We are experimenting with Hydrosphere serving and following the instructions mentioned in the Quickstart tutorial of the documentation. But encountering model not found error when trying to access the endpoint/model. Model build and the application creation worked fine as seen in screenshot. However the model.h5 is not found in the model container file system or the manager container file system. The project structure and file contents is exactly same as mentioned in the tutorial. Request you to kindly check.

application-create-success application-creation hydrosphere-build-information manager-log managerui-log model-build-success model-container-startup-log model-h5-file-not-seen-in-manager-container model-h5-file-not-seen-in-model-container query-endpoint-failure


KineticCookie commented 5 years ago

Hi. "Payload" output of CLI shows only src folder and requirements.txt. Could you please show the model folder structure and payload section in serving.yaml file?

KineticCookie commented 5 years ago

For instance in this quickstart we define payload with our model file:

payload:
  - "src/"
  - "requirements.txt"
  - "linear_regression/model.h5"

I'm not sure which quickstart tutorial you use, so could you please send me the link. This way I could revise it and check for possible errors. Thanks.

nsubram commented 5 years ago

Hi - please find attachments for the project/folder structure and also the serving.yaml file contents. Also am referring the following link to try out: https://hydrosphere.io/serving-docs/latest/tutorials/index.html

Screenshot from 2019-07-18 15-30-24 Screenshot from 2019-07-18 15-30-40

KineticCookie commented 5 years ago

Yeah, I see it now, it's a typo in the docs. You have linear_regression/model.h5 in your payload, but the actual file path is just model.h5. I will fix it ASAP.

However, it's very strange that CLI didn't throw an error handling this missing file. Could you also send here the result of hs --version command. Thanks.

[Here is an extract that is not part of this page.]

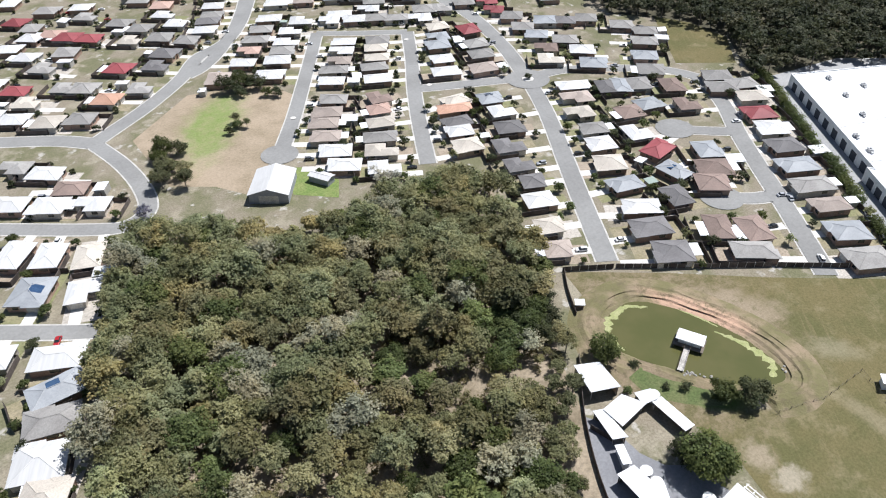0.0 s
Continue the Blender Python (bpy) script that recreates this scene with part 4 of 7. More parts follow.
medical = store("medical_centre", [(90.5, -90.5), (88.8, -102.2), (63.8, -100.6), (64, -89.3)], 4.6, WALL_DARK, WHITE_ROOF, "long white-roofed single-storey building with deep porch", lip=0.2)
band("porch_roof", (76, -89.8), (81.5, -90.1), 4.0, 4.3, 3.0, WHITE_ROOF, medical)
part("side_annex", box(60.2, 63.8, -98.8, -90.6, 0.04, 3.0, bevel=0.04), GREY_ROOF, medical)
openings((64, -89.3), (76, -89.8), 4, 2.0, 0.5, 2.6, GLASS, medical)
openings((81.5, -90.1), (90.5, -90.5), 3, 2.0, 0.5, 2.6, GLASS, medical)
station = store("petrol_station", [(34.2, -64), (34.2, -71), (24.6, -70.8), (24.2, -77.8), (16.8, -78.4), (16.4, -60), (34, -60)], 4, WALL_WHITE, WHITE_ROOF, "white-roofed petrol station shop with a yard", lip=0.15, category="petrol station")
part("forecourt_canopy", box(33.9, 40.9, -81, -58.5, 4.7, 5.3, bevel=0.05), WHITE_ROOF, station, "bright white canopy roof")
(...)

nsubram commented 5 years ago

Thanks for your update. I will try changing serving.yaml by removing the prefix "linear_regression" from the payload property. Also will provide the CLI output after re-trying with faulty path.

nsubram commented 5 years ago

Please find the faulty run screenshot: The hs tool seems to ignore the file mentioned in the payload but not found and goes ahead silently. Thanks once again for your help to spot the issue.

Screenshot from 2019-07-17 11-21-47

nsubram commented 5 years ago

Encountering the following issue now after correcting the payload path of the model file in the serving.yaml file. Request you to kindly check.

Screenshot from 2019-07-18 19-23-48 Screenshot from 2019-07-18 19-37-56 Screenshot from 2019-07-18 19-39-42 Screenshot from 2019-07-18 19-43-26

nsubram commented 5 years ago

Hi 1) Did some trial and error on this issue. Looks like the problem is with the keras version and when I changed it as below, it works Used Keras version 2.2.4 instead of the recommended 2.2.0 Used Tensorflow version 1.11.0 instead of the recommended 1.8.0

2) For the increment_app example in the documentation, there was a typo "requets_number" response_number = request_number + 1

3) Further for the increment_app example in the documentation, there was another change needed to make it work (attached issue screenshot) as follows: From: response_tensor_shape = [hs.TensorShapeProto.Dim(size=dim) for dim in number.tensor_shape.dim] To: response_tensor_shape = [hs.TensorShapeProto.Dim(size=-1) for dim in number.tensor_shape.dim]

Screenshot from 2019-07-19 08-56-55 Screenshot from 2019-07-19 09-09-18 Screenshot from 2019-07-19 10-38-06 Screenshot from 2019-07-19 10-59-34

stale[bot] commented 3 years ago

This issue has been automatically marked as stale because it has not had recent activity. It will be closed if no further activity occurs. Thank you for your contributions.